* begin *

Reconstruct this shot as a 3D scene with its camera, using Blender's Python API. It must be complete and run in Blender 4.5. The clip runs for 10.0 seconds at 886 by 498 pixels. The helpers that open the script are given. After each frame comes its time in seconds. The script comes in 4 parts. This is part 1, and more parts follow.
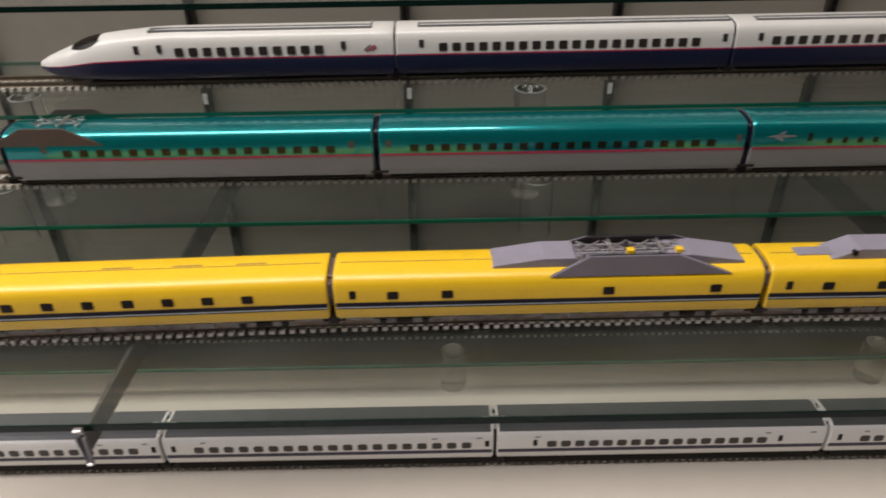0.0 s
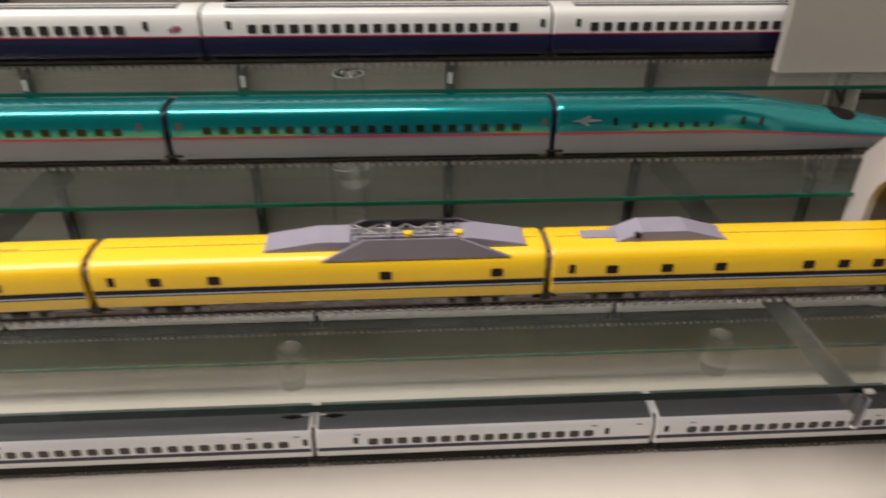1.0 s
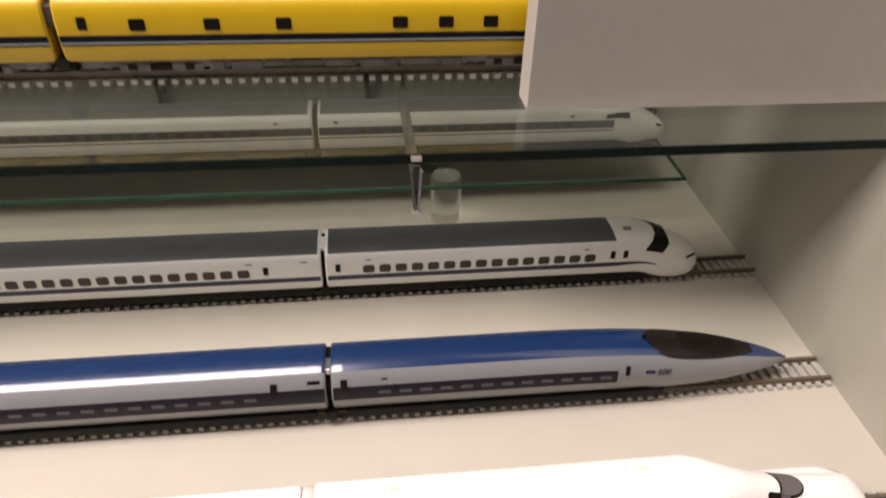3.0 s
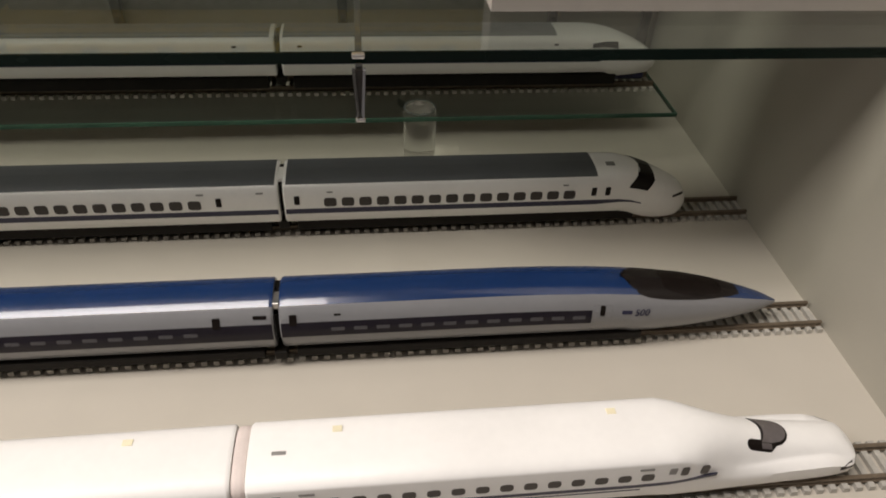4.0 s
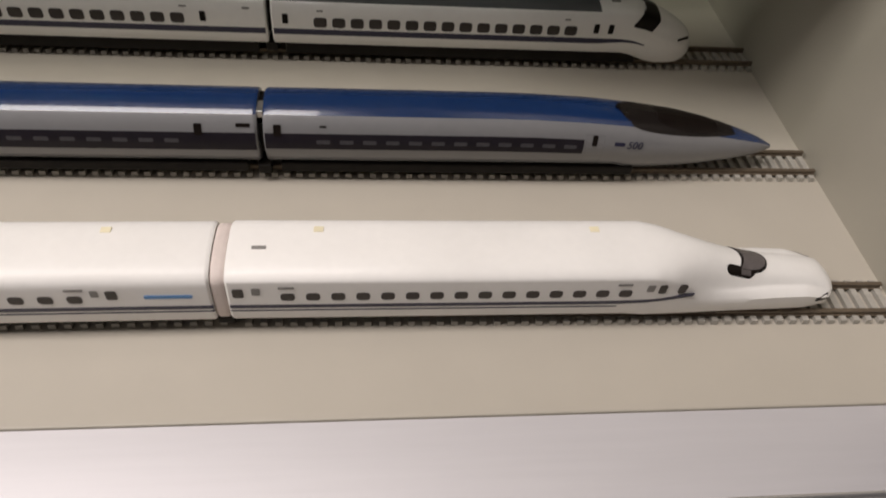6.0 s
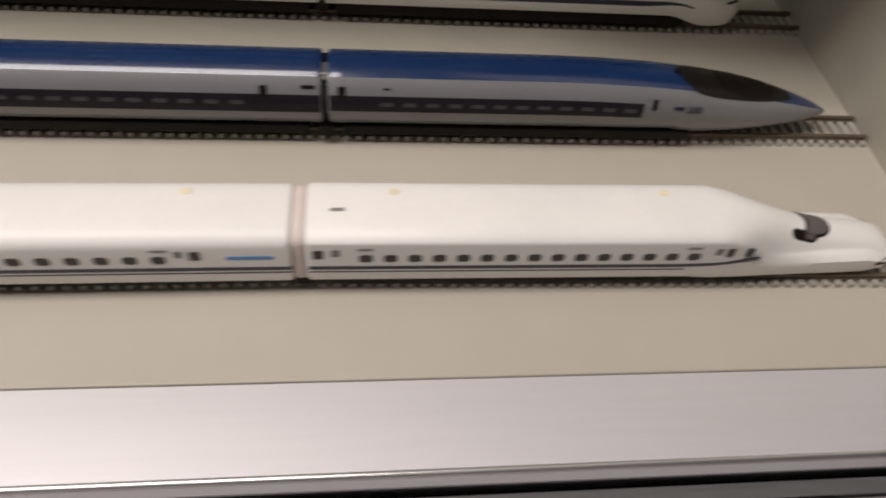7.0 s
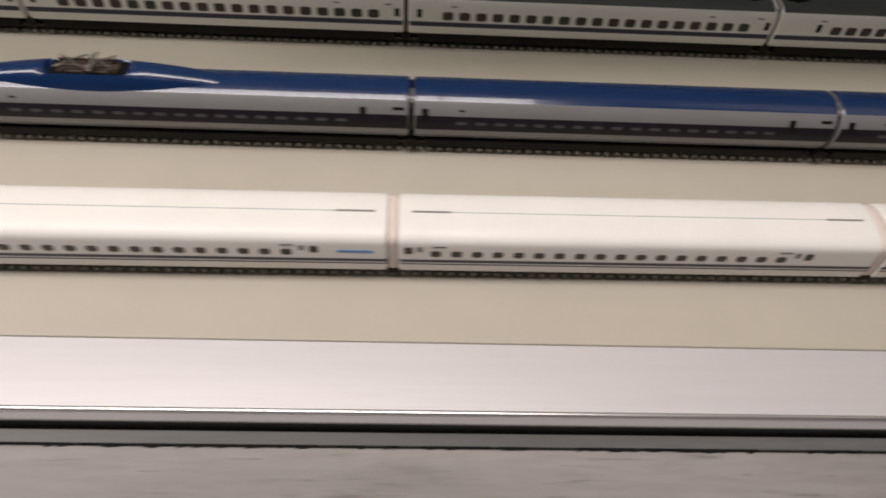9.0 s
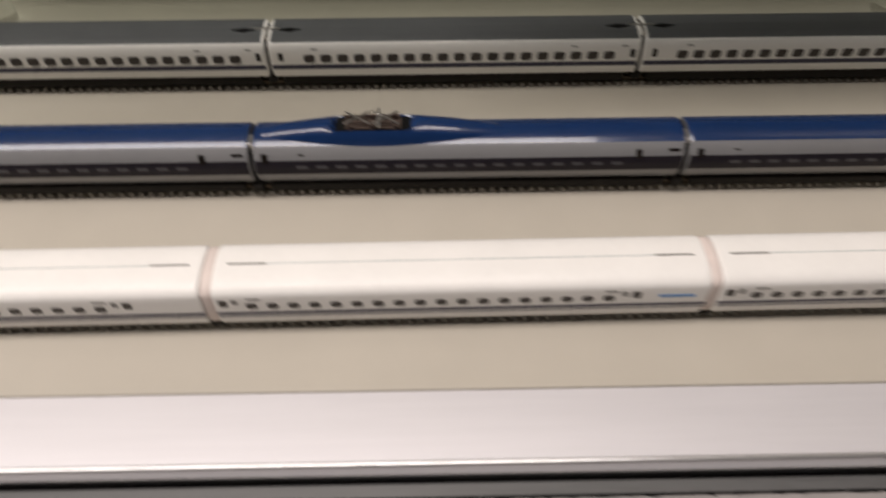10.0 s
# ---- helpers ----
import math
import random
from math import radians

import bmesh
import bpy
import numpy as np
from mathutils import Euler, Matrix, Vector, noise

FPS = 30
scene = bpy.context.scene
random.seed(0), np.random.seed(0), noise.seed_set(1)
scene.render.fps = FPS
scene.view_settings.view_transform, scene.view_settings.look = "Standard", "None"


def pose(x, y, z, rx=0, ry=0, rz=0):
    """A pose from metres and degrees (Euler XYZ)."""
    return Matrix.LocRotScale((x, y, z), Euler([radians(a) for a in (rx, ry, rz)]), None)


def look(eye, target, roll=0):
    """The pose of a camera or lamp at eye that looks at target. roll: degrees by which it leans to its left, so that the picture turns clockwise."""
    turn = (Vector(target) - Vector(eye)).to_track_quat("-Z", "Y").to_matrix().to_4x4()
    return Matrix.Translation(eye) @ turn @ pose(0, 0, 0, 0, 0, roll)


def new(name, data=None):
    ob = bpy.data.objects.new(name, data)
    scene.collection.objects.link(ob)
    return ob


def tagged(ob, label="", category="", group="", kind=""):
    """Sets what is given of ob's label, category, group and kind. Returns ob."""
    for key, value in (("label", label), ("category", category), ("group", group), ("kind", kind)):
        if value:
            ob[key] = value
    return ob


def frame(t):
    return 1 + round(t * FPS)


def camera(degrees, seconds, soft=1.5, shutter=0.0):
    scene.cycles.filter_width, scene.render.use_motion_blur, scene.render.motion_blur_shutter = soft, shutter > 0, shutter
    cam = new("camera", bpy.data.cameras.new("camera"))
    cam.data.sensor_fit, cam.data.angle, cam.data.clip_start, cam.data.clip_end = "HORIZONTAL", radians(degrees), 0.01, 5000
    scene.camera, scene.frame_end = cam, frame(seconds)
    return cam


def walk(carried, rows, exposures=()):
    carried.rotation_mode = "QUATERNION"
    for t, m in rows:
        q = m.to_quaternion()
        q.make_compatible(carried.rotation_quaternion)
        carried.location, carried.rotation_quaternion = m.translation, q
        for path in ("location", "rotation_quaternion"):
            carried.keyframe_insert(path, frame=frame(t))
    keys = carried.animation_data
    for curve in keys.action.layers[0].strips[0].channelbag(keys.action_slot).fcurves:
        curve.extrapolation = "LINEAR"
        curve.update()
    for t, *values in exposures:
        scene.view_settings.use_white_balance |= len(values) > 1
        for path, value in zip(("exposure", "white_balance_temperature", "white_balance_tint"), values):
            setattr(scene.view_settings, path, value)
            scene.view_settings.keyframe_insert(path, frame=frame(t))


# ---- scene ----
cam = camera(65.2, 10.0, 1.75, 0.5)
PATH = [
    (0, (-0.37, -0.11, 0.27), (-0.364, 1.58, -0.801), -0.9),
    (0.5, (-0.342, -0.109, 0.266), (-0.291, 1.597, -0.777), -0.6),
    (1, (-0.304, -0.108, 0.256), (-0.189, 1.595, -0.788), 0.7),
    (1.5, (-0.257, -0.105, 0.244), (-0.047, 1.586, -0.803), 2.0),
    (2, (-0.215, -0.107, 0.223), (0.054, 1.542, -0.878), 2.3),
    (2.5, (-0.186, -0.106, 0.206), (0.072, 1.506, -0.949), 1.9),
    (2.7, (-0.178, -0.105, 0.199), (0.042, 1.505, -0.966), 1.5),
    (3.8, (-0.162, -0.097, 0.171), (0.047, 1.435, -1.098), 2.6),
    (4, (-0.158, -0.096, 0.169), (0.051, 1.432, -1.104), 2.8),
    (4.5, (-0.158, -0.096, 0.163), (0.047, 1.408, -1.139), 4.0),
    (5, (-0.162, -0.098, 0.159), (0.035, 1.38, -1.174), 4.7),
    (5.5, (-0.157, -0.106, 0.154), (0.053, 1.31, -1.243), 6.0),
    (5.7, (-0.156, -0.109, 0.15), (0.069, 1.265, -1.285), 6.5),
    (6.8, (-0.163, -0.107, 0.152), (0.040, 1.125, -1.410), 7.8),
    (7, (-0.176, -0.109, 0.15), (0.057, 1.128, -1.404), 8.1),
    (7.5, (-0.254, -0.113, 0.159), (-0.024, 1.061, -1.443), 8.7),
    (8, (-0.354, -0.123, 0.171), (-0.144, 1.035, -1.446), 8.5),
    (8.5, (-0.436, -0.129, 0.181), (-0.325, 1.061, -1.422), 4.2),
    (9, (-0.498, -0.137, 0.186), (-0.407, 1.085, -1.394), 4.7),
    (9.5, (-0.545, -0.143, 0.196), (-0.466, 1.046, -1.411), 4.3),
    (10, (-0.59, -0.131, 0.19), (-0.568, 1.143, -1.352), -0.1),
]
walk(cam, [(t, look(eye, target, roll)) for t, eye, target, roll in PATH],
     exposures=[(0, 0.28, 6250, 15), (1.0, 0.68, 6300, 15), (1.5, 0.69, 6350, 14), (2.5, 0.72, 6650, 16), (4.0, -0.02, 6450, 7), (5.0, -0.13, 6450, 7),
                (5.7, -0.25, 6400, 9), (7.0, -0.32, 6450, 9), (8.0, -0.57, 6520, 9), (8.5, -0.57, 6520, 9), (9.5, -0.57, 6500, 9), (10.0, -0.64, 6520, 9)])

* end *

- **SHORT EXERCISE**
Output a faithful copy of the data, with each picture left out.

- **REPLY**
Reconstruct this shot as a 3D scene with its camera, using Blender's Python API. It must be complete and run in Blender 4.5. The clip runs for 10.0 seconds at 886 by 498 pixels. The helpers that open the script are given. After each frame comes its time in seconds. The script comes in 4 parts. This is part 1, and more parts follow.
0.0 s
1.0 s
3.0 s
4.0 s
6.0 s
7.0 s
9.0 s
10.0 s
# ---- helpers ----
import math
import random
from math import radians

import bmesh
import bpy
import numpy as np
from mathutils import Euler, Matrix, Vector, noise

FPS = 30
scene = bpy.context.scene
random.seed(0), np.random.seed(0), noise.seed_set(1)
scene.render.fps = FPS
scene.view_settings.view_transform, scene.view_settings.look = "Standard", "None"


def pose(x, y, z, rx=0, ry=0, rz=0):
    """A pose from metres and degrees (Euler XYZ)."""
    return Matrix.LocRotScale((x, y, z), Euler([radians(a) for a in (rx, ry, rz)]), None)


def look(eye, target, roll=0):
    """The pose of a camera or lamp at eye that looks at target. roll: degrees by which it leans to its left, so that the picture turns clockwise."""
    turn = (Vector(target) - Vector(eye)).to_track_quat("-Z", "Y").to_matrix().to_4x4()
    return Matrix.Translation(eye) @ turn @ pose(0, 0, 0, 0, 0, roll)


def new(name, data=None):
    ob = bpy.data.objects.new(name, data)
    scene.collection.objects.link(ob)
    return ob


def tagged(ob, label="", category="", group="", kind=""):
    """Sets what is given of ob's label, category, group and kind. Returns ob."""
    for key, value in (("label", label), ("category", category), ("group", group), ("kind", kind)):
        if value:
            ob[key] = value
    return ob


def frame(t):
    return 1 + round(t * FPS)


def camera(degrees, seconds, soft=1.5, shutter=0.0):
    scene.cycles.filter_width, scene.render.use_motion_blur, scene.render.motion_blur_shutter = soft, shutter > 0, shutter
    cam = new("camera", bpy.data.cameras.new("camera"))
    cam.data.sensor_fit, cam.data.angle, cam.data.clip_start, cam.data.clip_end = "HORIZONTAL", radians(degrees), 0.01, 5000
    scene.camera, scene.frame_end = cam, frame(seconds)
    return cam


def walk(carried, rows, exposures=()):
    carried.rotation_mode = "QUATERNION"
    for t, m in rows:
        q = m.to_quaternion()
        q.make_compatible(carried.rotation_quaternion)
        carried.location, carried.rotation_quaternion = m.translation, q
        for path in ("location", "rotation_quaternion"):
            carried.keyframe_insert(path, frame=frame(t))
    keys = carried.animation_data
    for curve in keys.action.layers[0].strips[0].channelbag(keys.action_slot).fcurves:
        curve.extrapolation = "LINEAR"
        curve.update()
    for t, *values in exposures:
        scene.view_settings.use_white_balance |= len(values) > 1
        for path, value in zip(("exposure", "white_balance_temperature", "white_balance_tint"), values):
            setattr(scene.view_settings, path, value)
            scene.view_settings.keyframe_insert(path, frame=frame(t))


# ---- scene ----
cam = camera(65.2, 10.0, 1.75, 0.5)
PATH = [
    (0, (-0.37, -0.11, 0.27), (-0.364, 1.58, -0.801), -0.9),
    (0.5, (-0.342, -0.109, 0.266), (-0.291, 1.597, -0.777), -0.6),
    (1, (-0.304, -0.108, 0.256), (-0.189, 1.595, -0.788), 0.7),
    (1.5, (-0.257, -0.105, 0.244), (-0.047, 1.586, -0.803), 2.0),
    (2, (-0.215, -0.107, 0.223), (0.054, 1.542, -0.878), 2.3),
    (2.5, (-0.186, -0.106, 0.206), (0.072, 1.506, -0.949), 1.9),
    (2.7, (-0.178, -0.105, 0.199), (0.042, 1.505, -0.966), 1.5),
    (3.8, (-0.162, -0.097, 0.171), (0.047, 1.435, -1.098), 2.6),
    (4, (-0.158, -0.096, 0.169), (0.051, 1.432, -1.104), 2.8),
    (4.5, (-0.158, -0.096, 0.163), (0.047, 1.408, -1.139), 4.0),
    (5, (-0.162, -0.098, 0.159), (0.035, 1.38, -1.174), 4.7),
    (5.5, (-0.157, -0.106, 0.154), (0.053, 1.31, -1.243), 6.0),
    (5.7, (-0.156, -0.109, 0.15), (0.069, 1.265, -1.285), 6.5),
    (6.8, (-0.163, -0.107, 0.152), (0.040, 1.125, -1.410), 7.8),
    (7, (-0.176, -0.109, 0.15), (0.057, 1.128, -1.404), 8.1),
    (7.5, (-0.254, -0.113, 0.159), (-0.024, 1.061, -1.443), 8.7),
    (8, (-0.354, -0.123, 0.171), (-0.144, 1.035, -1.446), 8.5),
    (8.5, (-0.436, -0.129, 0.181), (-0.325, 1.061, -1.422), 4.2),
    (9, (-0.498, -0.137, 0.186), (-0.407, 1.085, -1.394), 4.7),
    (9.5, (-0.545, -0.143, 0.196), (-0.466, 1.046, -1.411), 4.3),
    (10, (-0.59, -0.131, 0.19), (-0.568, 1.143, -1.352), -0.1),
]
walk(cam, [(t, look(eye, target, roll)) for t, eye, target, roll in PATH],
     exposures=[(0, 0.28, 6250, 15), (1.0, 0.68, 6300, 15), (1.5, 0.69, 6350, 14), (2.5, 0.72, 6650, 16), (4.0, -0.02, 6450, 7), (5.0, -0.13, 6450, 7),
                (5.7, -0.25, 6400, 9), (7.0, -0.32, 6450, 9), (8.0, -0.57, 6520, 9), (8.5, -0.57, 6520, 9), (9.5, -0.57, 6500, 9), (10.0, -0.64, 6520, 9)])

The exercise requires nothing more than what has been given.